Exercise aim — Quote each line of the material verbatim, without the pictures.

Raw data —
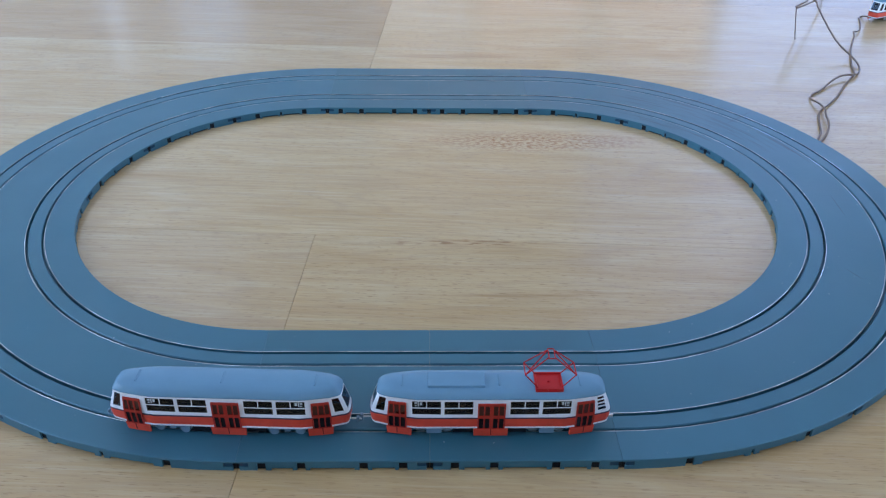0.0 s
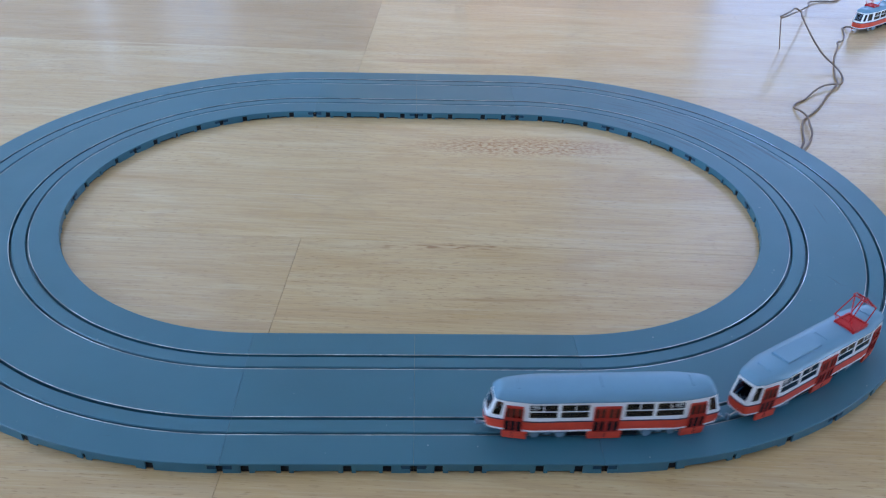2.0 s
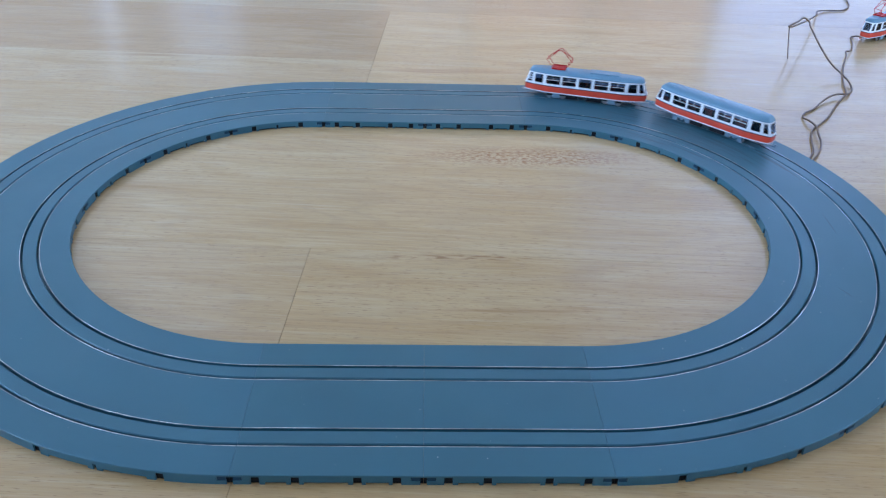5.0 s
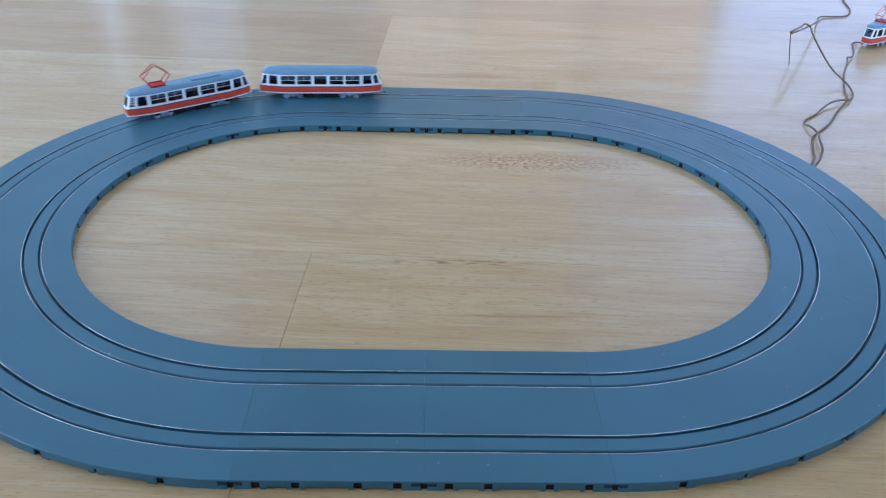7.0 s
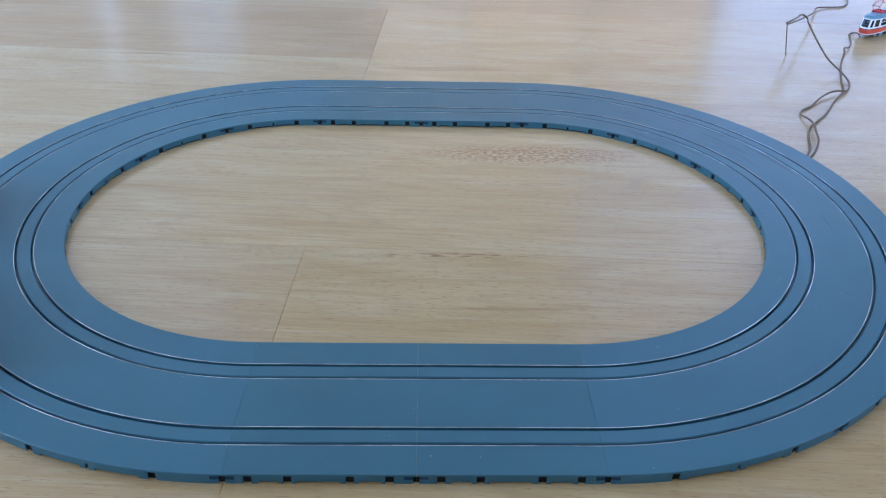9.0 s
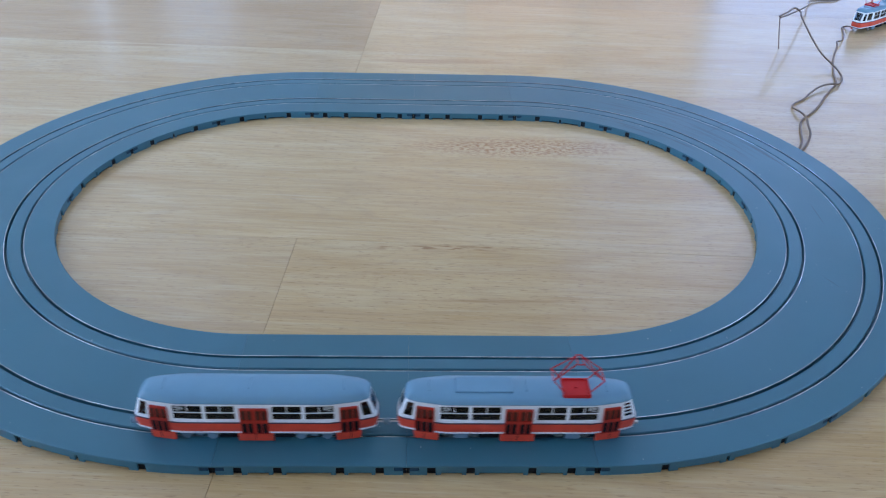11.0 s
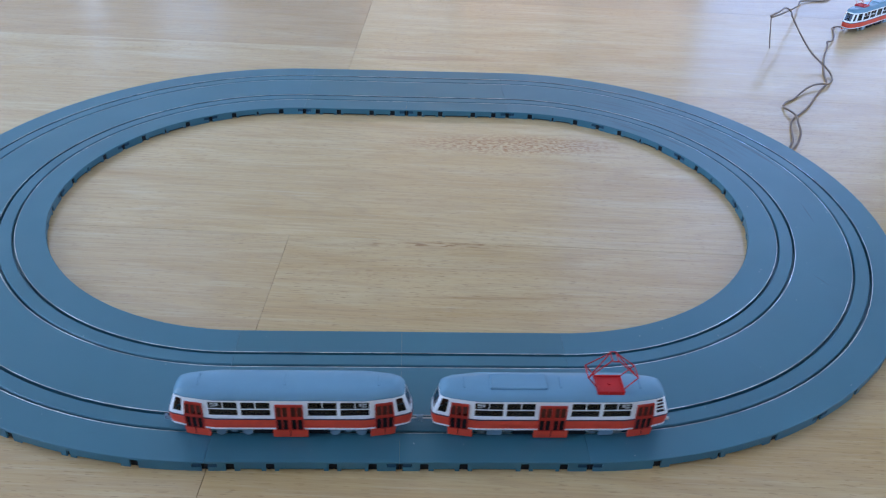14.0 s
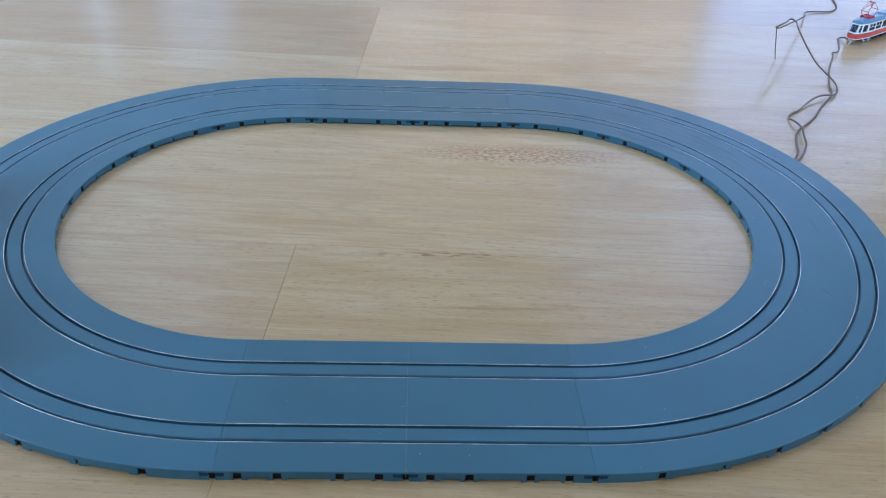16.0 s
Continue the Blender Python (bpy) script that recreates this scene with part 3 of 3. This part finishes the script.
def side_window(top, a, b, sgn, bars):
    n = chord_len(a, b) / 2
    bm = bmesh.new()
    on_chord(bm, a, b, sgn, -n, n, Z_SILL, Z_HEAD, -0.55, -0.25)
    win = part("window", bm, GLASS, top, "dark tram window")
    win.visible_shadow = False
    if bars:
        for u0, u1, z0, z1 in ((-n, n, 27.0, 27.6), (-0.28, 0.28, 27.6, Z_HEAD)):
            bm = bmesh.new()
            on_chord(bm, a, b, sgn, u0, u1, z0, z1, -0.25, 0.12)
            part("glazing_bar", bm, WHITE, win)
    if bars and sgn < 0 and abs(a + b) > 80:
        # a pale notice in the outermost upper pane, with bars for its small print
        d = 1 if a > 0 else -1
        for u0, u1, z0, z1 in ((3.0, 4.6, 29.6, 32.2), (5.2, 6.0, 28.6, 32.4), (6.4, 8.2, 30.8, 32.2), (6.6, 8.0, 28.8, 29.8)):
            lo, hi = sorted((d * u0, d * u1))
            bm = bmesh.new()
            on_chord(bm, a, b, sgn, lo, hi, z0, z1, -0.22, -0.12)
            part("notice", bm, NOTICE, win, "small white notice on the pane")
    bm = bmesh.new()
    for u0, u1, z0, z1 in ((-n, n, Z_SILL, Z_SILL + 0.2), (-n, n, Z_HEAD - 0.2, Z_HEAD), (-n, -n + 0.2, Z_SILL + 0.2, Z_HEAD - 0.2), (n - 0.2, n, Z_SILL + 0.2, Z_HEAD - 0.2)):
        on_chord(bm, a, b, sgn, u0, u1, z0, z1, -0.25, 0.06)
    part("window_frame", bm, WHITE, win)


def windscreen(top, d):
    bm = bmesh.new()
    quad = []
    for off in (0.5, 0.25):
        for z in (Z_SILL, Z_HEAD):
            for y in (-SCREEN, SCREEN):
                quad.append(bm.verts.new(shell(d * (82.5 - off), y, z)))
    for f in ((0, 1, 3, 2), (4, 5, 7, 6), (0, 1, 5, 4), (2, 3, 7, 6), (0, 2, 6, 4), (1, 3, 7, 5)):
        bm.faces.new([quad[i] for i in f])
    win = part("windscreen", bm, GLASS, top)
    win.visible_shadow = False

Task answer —
0.0 s
2.0 s
5.0 s
7.0 s
9.0 s
11.0 s
14.0 s
16.0 s
Continue the Blender Python (bpy) script that recreates this scene with part 3 of 3. This part finishes the script.
def side_window(top, a, b, sgn, bars):
    n = chord_len(a, b) / 2
    bm = bmesh.new()
    on_chord(bm, a, b, sgn, -n, n, Z_SILL, Z_HEAD, -0.55, -0.25)
    win = part("window", bm, GLASS, top, "dark tram window")
    win.visible_shadow = False
    if bars:
        for u0, u1, z0, z1 in ((-n, n, 27.0, 27.6), (-0.28, 0.28, 27.6, Z_HEAD)):
            bm = bmesh.new()
            on_chord(bm, a, b, sgn, u0, u1, z0, z1, -0.25, 0.12)
            part("glazing_bar", bm, WHITE, win)
    if bars and sgn < 0 and abs(a + b) > 80:
        # a pale notice in the outermost upper pane, with bars for its small print
        d = 1 if a > 0 else -1
        for u0, u1, z0, z1 in ((3.0, 4.6, 29.6, 32.2), (5.2, 6.0, 28.6, 32.4), (6.4, 8.2, 30.8, 32.2), (6.6, 8.0, 28.8, 29.8)):
            lo, hi = sorted((d * u0, d * u1))
            bm = bmesh.new()
            on_chord(bm, a, b, sgn, lo, hi, z0, z1, -0.22, -0.12)
            part("notice", bm, NOTICE, win, "small white notice on the pane")
    bm = bmesh.new()
    for u0, u1, z0, z1 in ((-n, n, Z_SILL, Z_SILL + 0.2), (-n, n, Z_HEAD - 0.2, Z_HEAD), (-n, -n + 0.2, Z_SILL + 0.2, Z_HEAD - 0.2), (n - 0.2, n, Z_SILL + 0.2, Z_HEAD - 0.2)):
        on_chord(bm, a, b, sgn, u0, u1, z0, z1, -0.25, 0.06)
    part("window_frame", bm, WHITE, win)


def windscreen(top, d):
    bm = bmesh.new()
    quad = []
    for off in (0.5, 0.25):
        for z in (Z_SILL, Z_HEAD):
            for y in (-SCREEN, SCREEN):
                quad.append(bm.verts.new(shell(d * (82.5 - off), y, z)))
    for f in ((0, 1, 3, 2), (4, 5, 7, 6), (0, 1, 5, 4), (2, 3, 7, 6), (0, 2, 6, 4), (1, 3, 7, 5)):
        bm.faces.new([quad[i] for i in f])
    win = part("windscreen", bm, GLASS, top)
    win.visible_shadow = False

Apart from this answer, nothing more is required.